## Task requirements
Look through the material and copy each line holding "soft".

## Dataset extract
++++++++++++++++++++

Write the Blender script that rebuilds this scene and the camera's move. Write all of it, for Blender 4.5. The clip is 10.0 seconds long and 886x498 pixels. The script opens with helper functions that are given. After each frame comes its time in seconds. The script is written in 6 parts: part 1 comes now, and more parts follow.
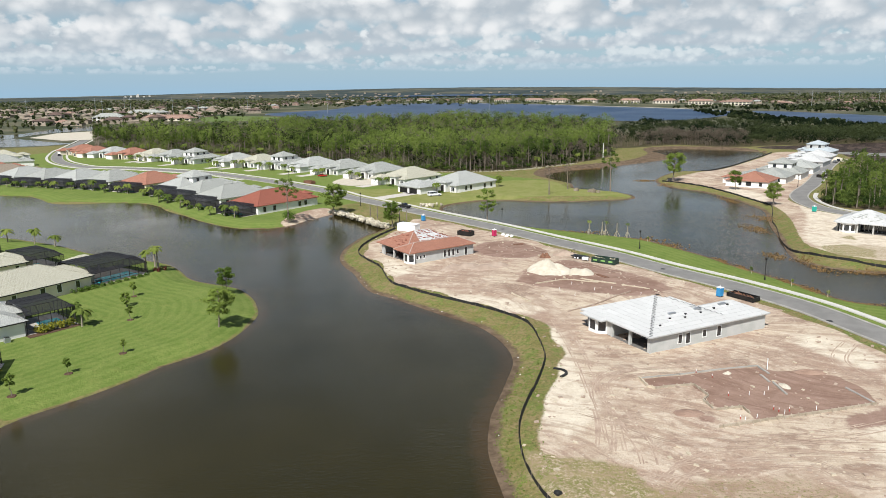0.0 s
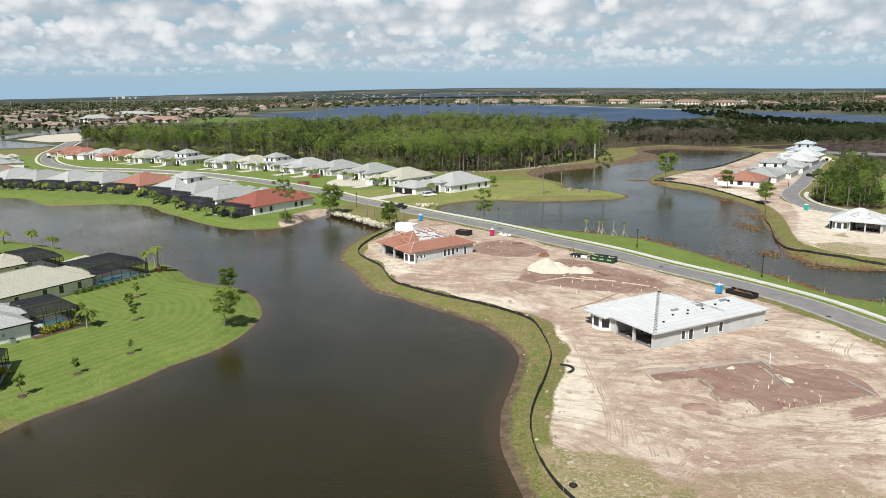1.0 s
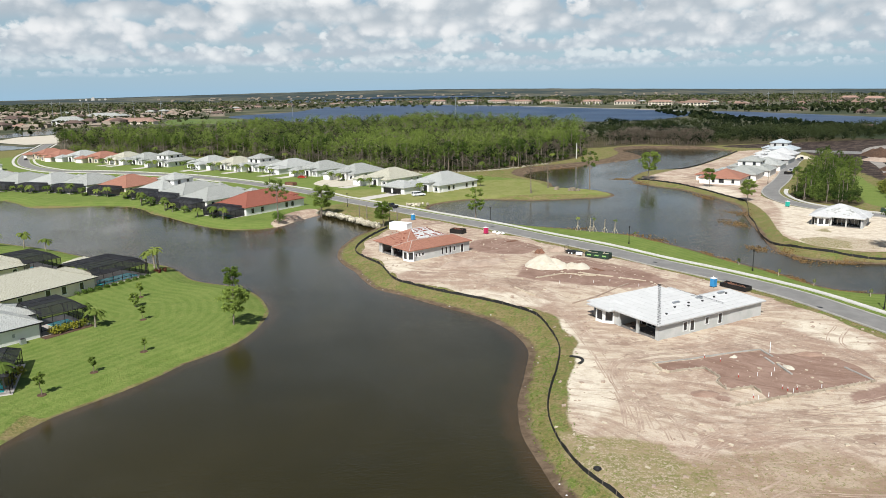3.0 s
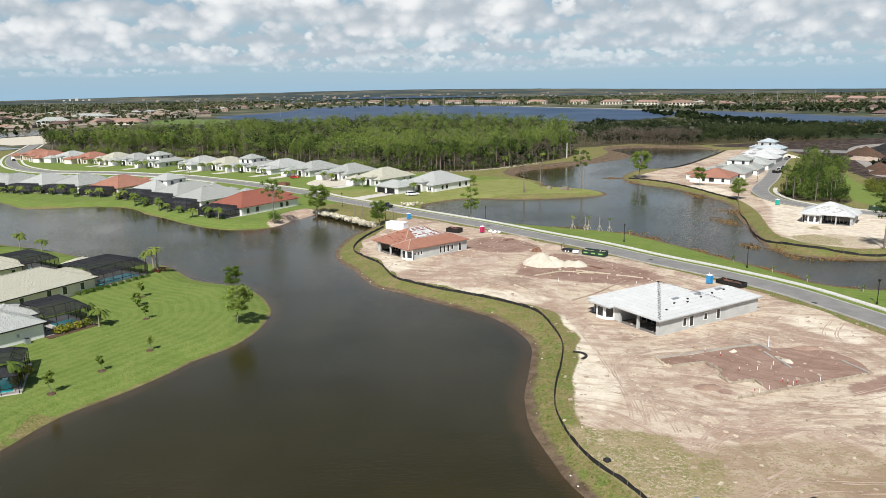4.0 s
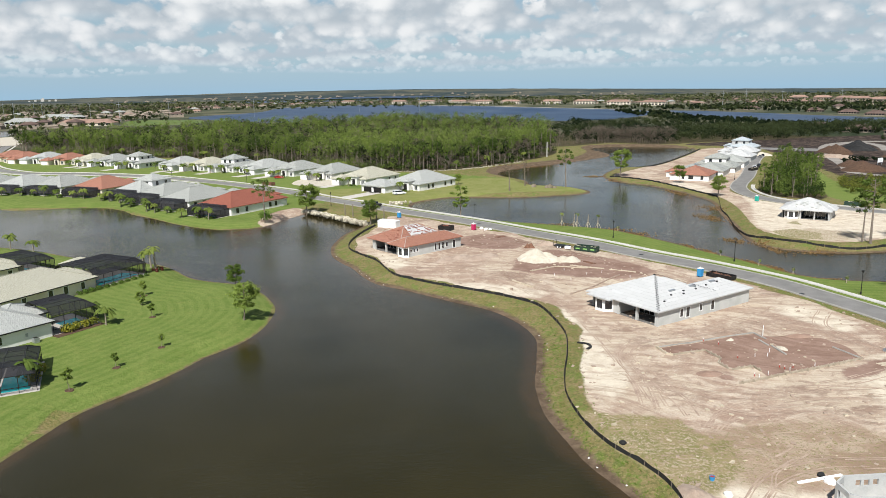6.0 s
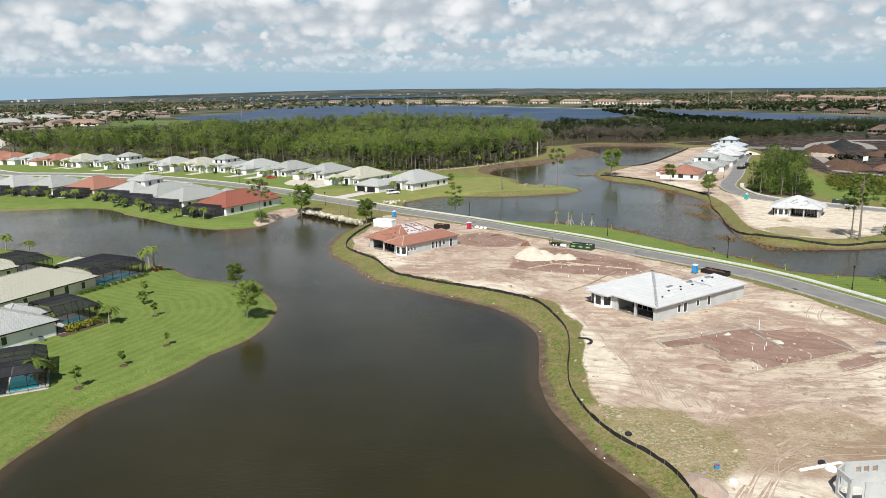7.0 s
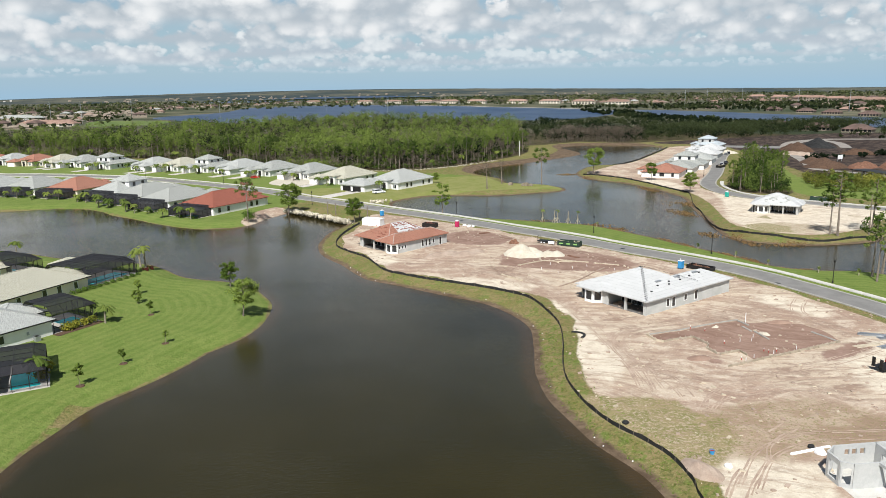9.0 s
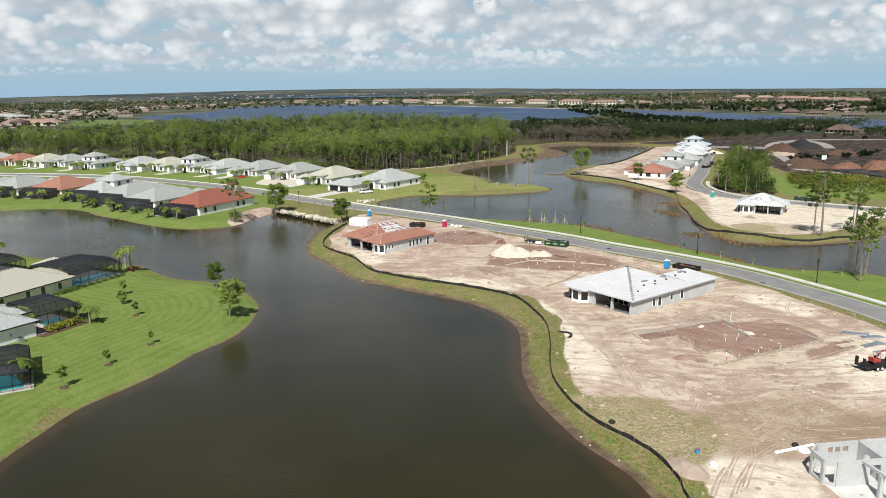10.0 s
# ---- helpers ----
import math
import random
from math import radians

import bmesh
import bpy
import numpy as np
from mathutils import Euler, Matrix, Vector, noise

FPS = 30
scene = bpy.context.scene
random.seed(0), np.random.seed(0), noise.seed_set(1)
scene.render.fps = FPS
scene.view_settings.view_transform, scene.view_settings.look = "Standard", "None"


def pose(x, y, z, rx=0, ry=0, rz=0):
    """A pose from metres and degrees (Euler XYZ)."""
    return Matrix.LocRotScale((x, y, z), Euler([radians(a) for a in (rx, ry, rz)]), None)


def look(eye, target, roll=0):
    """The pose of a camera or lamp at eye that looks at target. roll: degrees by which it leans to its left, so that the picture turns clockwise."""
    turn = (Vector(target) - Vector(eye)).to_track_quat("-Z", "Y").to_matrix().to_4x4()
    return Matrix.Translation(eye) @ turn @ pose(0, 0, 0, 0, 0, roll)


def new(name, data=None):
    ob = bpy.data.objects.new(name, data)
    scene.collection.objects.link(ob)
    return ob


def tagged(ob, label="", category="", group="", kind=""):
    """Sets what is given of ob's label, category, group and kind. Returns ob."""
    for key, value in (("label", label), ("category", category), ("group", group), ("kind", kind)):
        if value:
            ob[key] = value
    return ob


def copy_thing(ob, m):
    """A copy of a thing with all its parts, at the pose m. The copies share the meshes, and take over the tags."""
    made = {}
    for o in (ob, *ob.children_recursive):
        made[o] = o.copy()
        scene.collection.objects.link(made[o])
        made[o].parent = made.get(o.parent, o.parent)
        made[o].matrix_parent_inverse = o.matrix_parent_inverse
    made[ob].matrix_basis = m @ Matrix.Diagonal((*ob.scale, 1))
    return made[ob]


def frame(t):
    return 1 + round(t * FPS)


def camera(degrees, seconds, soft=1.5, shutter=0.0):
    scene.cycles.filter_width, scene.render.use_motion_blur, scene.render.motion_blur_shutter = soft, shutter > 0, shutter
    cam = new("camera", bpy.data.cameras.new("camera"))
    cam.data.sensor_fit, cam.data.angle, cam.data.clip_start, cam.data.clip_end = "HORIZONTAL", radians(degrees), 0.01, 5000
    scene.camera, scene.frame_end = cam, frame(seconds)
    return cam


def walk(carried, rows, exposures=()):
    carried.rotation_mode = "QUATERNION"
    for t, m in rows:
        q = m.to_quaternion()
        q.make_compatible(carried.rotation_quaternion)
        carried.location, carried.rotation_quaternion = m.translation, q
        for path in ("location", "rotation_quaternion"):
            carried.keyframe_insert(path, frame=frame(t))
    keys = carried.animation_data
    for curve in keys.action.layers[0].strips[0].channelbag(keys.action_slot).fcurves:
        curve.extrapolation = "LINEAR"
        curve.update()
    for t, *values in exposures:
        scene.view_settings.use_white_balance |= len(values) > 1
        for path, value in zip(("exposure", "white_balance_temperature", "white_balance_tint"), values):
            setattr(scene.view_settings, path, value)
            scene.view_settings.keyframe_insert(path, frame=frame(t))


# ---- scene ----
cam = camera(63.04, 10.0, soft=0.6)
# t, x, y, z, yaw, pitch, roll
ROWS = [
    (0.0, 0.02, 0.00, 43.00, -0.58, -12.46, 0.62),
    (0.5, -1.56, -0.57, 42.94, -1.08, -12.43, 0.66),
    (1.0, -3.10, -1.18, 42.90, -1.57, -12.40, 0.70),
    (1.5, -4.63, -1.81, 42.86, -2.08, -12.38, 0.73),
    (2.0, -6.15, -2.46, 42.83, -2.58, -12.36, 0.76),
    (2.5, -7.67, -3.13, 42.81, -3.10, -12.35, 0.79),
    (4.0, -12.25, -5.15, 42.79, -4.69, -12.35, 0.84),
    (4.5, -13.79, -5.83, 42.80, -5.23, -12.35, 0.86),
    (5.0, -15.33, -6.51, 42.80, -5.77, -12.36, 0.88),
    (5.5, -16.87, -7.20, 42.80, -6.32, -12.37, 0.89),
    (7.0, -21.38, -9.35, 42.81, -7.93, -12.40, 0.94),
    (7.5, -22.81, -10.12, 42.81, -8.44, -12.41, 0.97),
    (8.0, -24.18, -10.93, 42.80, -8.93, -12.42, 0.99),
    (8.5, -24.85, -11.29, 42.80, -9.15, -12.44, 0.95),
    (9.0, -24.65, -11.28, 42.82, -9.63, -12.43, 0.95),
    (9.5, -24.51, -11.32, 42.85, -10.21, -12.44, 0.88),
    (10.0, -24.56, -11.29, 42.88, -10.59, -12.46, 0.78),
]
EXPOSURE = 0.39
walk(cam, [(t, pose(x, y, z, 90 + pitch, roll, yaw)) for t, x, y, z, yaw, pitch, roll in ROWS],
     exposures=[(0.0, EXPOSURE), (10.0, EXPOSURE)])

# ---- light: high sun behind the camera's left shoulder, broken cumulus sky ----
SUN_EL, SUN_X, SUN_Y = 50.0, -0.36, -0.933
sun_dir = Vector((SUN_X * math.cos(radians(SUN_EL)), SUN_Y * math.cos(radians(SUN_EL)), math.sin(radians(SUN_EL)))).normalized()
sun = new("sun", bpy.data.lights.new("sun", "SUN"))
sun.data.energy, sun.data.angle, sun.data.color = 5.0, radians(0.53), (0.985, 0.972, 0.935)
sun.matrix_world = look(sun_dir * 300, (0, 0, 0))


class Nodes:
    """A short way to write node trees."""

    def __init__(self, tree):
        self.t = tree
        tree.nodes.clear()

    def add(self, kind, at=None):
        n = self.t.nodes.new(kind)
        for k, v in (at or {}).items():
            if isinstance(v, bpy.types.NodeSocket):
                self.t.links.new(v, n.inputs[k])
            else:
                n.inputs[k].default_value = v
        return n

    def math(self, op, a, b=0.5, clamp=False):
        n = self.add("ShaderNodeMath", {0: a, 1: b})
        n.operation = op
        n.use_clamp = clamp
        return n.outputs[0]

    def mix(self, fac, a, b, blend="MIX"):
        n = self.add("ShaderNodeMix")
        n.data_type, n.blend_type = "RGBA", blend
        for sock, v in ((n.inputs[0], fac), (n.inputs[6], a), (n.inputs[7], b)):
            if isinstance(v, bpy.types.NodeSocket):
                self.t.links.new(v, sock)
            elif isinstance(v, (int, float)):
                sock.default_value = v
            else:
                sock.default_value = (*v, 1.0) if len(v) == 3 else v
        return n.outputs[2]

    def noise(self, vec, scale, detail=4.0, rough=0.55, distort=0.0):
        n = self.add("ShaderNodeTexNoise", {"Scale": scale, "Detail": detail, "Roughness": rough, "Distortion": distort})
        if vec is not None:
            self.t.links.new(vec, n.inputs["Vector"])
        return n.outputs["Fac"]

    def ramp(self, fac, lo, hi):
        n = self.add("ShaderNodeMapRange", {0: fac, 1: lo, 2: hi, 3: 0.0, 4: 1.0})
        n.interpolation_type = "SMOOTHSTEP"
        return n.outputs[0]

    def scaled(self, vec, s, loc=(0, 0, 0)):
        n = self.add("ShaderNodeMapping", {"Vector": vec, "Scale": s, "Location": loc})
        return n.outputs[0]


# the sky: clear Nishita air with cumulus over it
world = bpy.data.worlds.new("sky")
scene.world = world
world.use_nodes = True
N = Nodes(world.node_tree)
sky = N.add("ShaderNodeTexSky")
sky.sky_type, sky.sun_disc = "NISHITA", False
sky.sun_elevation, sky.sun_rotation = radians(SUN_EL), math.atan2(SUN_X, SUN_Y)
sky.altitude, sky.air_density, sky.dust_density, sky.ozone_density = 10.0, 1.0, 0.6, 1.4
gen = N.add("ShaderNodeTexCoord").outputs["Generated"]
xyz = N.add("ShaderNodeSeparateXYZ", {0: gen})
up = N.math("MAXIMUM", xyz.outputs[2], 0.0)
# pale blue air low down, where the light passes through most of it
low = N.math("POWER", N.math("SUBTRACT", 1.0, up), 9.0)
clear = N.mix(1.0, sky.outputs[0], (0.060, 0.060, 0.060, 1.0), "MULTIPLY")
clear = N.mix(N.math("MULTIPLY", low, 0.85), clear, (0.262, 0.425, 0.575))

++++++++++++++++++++

## Exercise answer
def camera(degrees, seconds, soft=1.5, shutter=0.0):
    scene.cycles.filter_width, scene.render.use_motion_blur, scene.render.motion_blur_shutter = soft, shutter > 0, shutter
cam = camera(63.04, 10.0, soft=0.6)